Corey (sorry we’ve apparently exhausted the comment hierarchy): I think that it has much to do with the fact that often in statistics we are interested in something slightly different from what it seems on the surface. Here, for example, people are really interested in some kind of smooth approximation of the distributional shape and not really in the true density. And because methods that are supposedly constructed for the latter task, for which they fail miserably, tend to work OK for the former task, an engineer may be happy with them.

Christian: How does this impact the result of the paper, if it does?

Christian wrote: [M]ethods that are supposedly constructed for [density estimation], for which they fail miserably, tend to work OK for [estimation of a smooth approximation], an engineer may be happy with them.

Wow, you just made my inner doctrinaire Bayesian and my inner engineer shake hands and agree to be friends.

I really appreciate comments on this paper–were you already familiar with this work?–, and I have only scanned it, but I thought it pertained to misspecification, and also to the possibility of slightly modifying a prior to obtain desired results…? But maybe I’m missing..Owhadi has just agreed to write/exchange something on this blog next month*, so maybe (in advance) people want to write “U-Phils”, but either way I’d be extremely grateful for baby explanations….

*This was arbitrary, but just to give some time to think about it…

Mayo: This discussion has departed a bit from the paper. It came from the initial discussion about whether in the paper the right kind of neighborhood (metric) for distributions was used. Corey argued against it (see above), whereas I’m with Laurie Davies (and others such as Donoho and, as I took from some hints he gave, Larry Wasserman) in this respect: A good metric between distributions is one in which distributions are close to each other if they cannot be distinguished by (a limited but potentially large amount of) observed data. I was defending the authors for the use of the Prokhorov metric, which has this property; neither TV nor KL (Corey’s favourite choice) have.

One of the author’s results (if I could nominate one as the most important, I’d choose this one) says that if you replace your model by another one which is in an arbitrarily close neighborhood (according to the metric discussed above), the posterior expectation could be as far away as you want. Which, if you choose the right metric, means that you replace your sampling model by another one out of which typical samples *look the same*, and which therefore can be seen as as appropriate for the situation as the original one.
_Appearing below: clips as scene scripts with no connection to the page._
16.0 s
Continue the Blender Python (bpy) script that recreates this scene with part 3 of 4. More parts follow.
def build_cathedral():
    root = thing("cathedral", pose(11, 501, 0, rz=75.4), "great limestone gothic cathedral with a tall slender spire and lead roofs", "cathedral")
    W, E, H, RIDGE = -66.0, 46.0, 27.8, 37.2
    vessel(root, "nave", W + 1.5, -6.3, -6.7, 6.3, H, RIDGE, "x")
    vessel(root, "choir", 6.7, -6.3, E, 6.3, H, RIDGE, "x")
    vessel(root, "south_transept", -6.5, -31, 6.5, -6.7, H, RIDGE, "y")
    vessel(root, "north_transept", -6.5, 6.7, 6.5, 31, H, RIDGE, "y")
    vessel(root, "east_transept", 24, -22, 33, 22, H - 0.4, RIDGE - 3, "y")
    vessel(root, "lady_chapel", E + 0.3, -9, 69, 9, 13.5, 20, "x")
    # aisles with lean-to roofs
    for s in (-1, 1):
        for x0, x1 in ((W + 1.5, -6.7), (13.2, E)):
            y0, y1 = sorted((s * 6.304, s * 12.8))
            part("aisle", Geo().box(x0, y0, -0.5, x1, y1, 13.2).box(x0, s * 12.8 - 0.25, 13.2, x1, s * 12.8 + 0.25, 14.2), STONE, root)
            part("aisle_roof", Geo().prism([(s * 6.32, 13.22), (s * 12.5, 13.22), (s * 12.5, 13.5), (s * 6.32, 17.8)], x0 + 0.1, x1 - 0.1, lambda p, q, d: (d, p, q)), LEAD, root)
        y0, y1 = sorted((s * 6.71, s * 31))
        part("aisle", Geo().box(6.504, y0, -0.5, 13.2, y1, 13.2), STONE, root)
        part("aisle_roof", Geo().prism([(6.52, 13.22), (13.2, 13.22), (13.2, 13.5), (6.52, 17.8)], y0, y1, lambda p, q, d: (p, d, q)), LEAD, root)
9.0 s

Note that the result is primarily about a change in the sampling model, not the prior, although it is a bit more complex than that because if you change the sampling model, you need to adapt the prior, too, which is appropriately taken into account by the authors as far as I can see.

(This is connected to my earlier comment that the result is a consequence of a robustness problem with expectations and sampling models that exists in frequentism, too, but there it has attracted much work since the 1960s/70s; it should be well known, and in the “robustness community” people know how to handle it.)